Nie troluj. Nie ma co szat rwać nad terminologią, wiadomo o co chodzi. Poza tym spokojnie można przyjąć, że łosoś bałtycki jest endemiczną odmianą łososia atlantyckiego bo nie stwierdzono aby opuszczał on basen Bałtyku. To pierwsza sprawa.
Druga, to moje spore zdziwienie brakiem zainteresowania miejscowych wędkarzy sprawami, które powinny być poruszane w tym wątku.
Tego za nic nie mogę zrozumieć. Odnoszę wrażenie, że obojętny jest Wam los Słupi i tego co w niej żyje.
Już od wielu lat tolerujecie kompletny uwiąd ze strony władz okręgu, ich pozorowane działania, ignorancję, wymyślanie tematów zastępczych oraz głupot utrudniających życie normalnym wędkarzom - pamiętajcie, że to wszystko za Wasze (i moje składki).
Słupia jest mi niezwykle bliską rzeką, z ogromnym sentymentem rok w rok od 20 lat przyjeżdżam z wędką aby spotkać znajomych i odpocząć od zgiełku.
Jednak z tego co obserwuję znajduje się ona na ostrej równi pochyłej - jeszcze trochę i niewiele z niej/w niej zostanie.
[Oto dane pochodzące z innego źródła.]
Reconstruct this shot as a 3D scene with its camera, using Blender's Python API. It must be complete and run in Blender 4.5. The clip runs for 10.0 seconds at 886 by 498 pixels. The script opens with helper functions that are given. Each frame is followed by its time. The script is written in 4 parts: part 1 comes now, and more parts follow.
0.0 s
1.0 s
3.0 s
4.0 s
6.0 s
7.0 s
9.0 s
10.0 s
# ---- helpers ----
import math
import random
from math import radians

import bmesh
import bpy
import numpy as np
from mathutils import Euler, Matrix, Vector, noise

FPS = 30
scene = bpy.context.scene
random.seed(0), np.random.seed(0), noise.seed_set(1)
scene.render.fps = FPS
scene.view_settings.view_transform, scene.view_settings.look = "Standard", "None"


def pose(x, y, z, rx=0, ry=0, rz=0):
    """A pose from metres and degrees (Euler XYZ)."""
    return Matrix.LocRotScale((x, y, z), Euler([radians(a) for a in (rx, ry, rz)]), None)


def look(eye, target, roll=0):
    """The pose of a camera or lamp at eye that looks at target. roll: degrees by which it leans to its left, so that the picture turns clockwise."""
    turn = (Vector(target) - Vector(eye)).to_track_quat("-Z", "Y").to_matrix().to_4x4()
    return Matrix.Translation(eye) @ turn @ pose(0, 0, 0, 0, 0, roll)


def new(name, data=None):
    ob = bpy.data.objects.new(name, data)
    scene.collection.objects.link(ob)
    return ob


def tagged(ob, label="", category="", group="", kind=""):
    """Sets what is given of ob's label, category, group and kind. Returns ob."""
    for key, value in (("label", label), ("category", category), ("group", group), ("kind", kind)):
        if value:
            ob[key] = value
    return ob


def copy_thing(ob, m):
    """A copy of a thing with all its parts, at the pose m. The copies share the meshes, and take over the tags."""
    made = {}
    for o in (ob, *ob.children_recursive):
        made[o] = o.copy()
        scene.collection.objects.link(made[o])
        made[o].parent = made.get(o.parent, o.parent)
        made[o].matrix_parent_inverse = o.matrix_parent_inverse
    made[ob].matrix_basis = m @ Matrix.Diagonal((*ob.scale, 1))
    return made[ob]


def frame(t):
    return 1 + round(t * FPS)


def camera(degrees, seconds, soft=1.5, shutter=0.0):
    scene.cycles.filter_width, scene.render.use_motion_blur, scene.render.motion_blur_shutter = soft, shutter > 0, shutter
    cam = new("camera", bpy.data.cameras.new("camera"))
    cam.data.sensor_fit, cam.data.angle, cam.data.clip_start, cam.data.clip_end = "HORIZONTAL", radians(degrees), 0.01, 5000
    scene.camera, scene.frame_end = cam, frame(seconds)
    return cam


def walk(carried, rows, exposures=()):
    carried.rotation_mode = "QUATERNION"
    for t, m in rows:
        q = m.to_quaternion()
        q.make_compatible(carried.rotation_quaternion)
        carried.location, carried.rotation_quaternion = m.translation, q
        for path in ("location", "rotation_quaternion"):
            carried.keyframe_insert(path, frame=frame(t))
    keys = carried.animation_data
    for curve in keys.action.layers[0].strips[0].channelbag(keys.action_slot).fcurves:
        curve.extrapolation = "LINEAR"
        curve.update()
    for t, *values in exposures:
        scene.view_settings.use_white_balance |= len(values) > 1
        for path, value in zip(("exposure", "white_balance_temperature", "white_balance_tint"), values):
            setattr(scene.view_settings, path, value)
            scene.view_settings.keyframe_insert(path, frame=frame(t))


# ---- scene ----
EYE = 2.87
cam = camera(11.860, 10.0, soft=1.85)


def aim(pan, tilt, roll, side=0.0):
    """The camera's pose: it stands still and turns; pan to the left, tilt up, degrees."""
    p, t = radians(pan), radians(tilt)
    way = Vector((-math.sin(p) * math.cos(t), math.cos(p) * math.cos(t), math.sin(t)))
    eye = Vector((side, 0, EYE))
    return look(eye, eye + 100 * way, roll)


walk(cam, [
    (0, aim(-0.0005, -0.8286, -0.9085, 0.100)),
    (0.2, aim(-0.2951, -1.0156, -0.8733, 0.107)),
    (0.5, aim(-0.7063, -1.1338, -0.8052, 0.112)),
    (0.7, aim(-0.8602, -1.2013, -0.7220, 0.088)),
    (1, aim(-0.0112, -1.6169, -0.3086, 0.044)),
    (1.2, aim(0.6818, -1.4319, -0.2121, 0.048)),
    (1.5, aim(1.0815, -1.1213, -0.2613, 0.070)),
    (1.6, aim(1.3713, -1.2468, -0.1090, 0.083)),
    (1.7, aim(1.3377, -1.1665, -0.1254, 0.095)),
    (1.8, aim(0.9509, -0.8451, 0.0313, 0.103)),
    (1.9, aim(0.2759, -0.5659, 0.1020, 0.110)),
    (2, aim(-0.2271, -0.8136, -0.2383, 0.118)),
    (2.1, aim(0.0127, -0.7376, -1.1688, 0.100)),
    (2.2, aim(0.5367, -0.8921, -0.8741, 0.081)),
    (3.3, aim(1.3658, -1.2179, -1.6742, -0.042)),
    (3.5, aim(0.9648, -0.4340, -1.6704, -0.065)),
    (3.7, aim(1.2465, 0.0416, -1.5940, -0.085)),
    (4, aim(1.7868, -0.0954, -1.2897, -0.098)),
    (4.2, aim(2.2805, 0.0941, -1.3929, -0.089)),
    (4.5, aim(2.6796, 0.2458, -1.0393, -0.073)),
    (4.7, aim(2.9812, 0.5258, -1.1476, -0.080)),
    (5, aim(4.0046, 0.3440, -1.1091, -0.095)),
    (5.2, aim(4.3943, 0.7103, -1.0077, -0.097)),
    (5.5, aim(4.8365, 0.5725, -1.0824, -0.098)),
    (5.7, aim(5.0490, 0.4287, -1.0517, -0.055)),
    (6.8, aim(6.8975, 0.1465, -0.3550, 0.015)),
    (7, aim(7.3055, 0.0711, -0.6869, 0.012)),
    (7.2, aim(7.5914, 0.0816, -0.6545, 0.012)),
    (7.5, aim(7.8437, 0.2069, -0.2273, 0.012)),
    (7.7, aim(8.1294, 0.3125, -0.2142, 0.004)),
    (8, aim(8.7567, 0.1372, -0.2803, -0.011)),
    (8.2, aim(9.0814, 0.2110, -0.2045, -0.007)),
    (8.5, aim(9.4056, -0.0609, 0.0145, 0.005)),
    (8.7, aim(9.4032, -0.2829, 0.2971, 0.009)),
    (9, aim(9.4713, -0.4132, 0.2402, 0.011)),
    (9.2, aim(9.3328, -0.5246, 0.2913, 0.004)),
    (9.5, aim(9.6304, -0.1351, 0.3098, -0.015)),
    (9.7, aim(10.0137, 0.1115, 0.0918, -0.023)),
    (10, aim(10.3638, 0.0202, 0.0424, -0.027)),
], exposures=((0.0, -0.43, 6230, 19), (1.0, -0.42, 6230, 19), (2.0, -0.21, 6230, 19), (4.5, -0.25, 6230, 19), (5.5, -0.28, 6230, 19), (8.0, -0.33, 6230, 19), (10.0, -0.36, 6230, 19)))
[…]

Za to PZW jak beton, z roku na rok ma się coraz lepiej.
Prezes daje jasno do zrozumienia na swoim blogu, że właściwie to działa społecznie, nie pobiera wynagrodzenia więc nie rozumie skąd pretensje za wieloletnią, całkowitą bierność.
W takim razie może najwyższy czas aby zrezygnował i przekazał stołek osobie, która społecznie, na serio zaangażuje się w sprawy dla nas ważne.
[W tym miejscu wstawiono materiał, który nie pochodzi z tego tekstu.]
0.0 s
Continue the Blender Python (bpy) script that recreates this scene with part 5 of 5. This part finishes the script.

Ja Wam nie pomogę tego zmienić bo mieszkam kilkaset kilometrów od Słupska i nie ma fizycznej możliwości aby aktywnie działać w celu poprawy sytuacji. Za to mogę i chciałbym mieć mocny
wkład w finansowanie działalności stowarzyszenia, które powinno powstać aby przejąć opiekę nad Słupią, wdrożyć się w sprawy z nią związane i z czasem pogonić leśnych dziadków.
Jednak takie działania mogą zainicjować tylko miejscowi miłośnicy rzeki - nikt inny tego za Was nie zrobi. Dziwi mnie "tumiwisizm" większości, na którym wręcz kwitnie obecny zarząd PZW.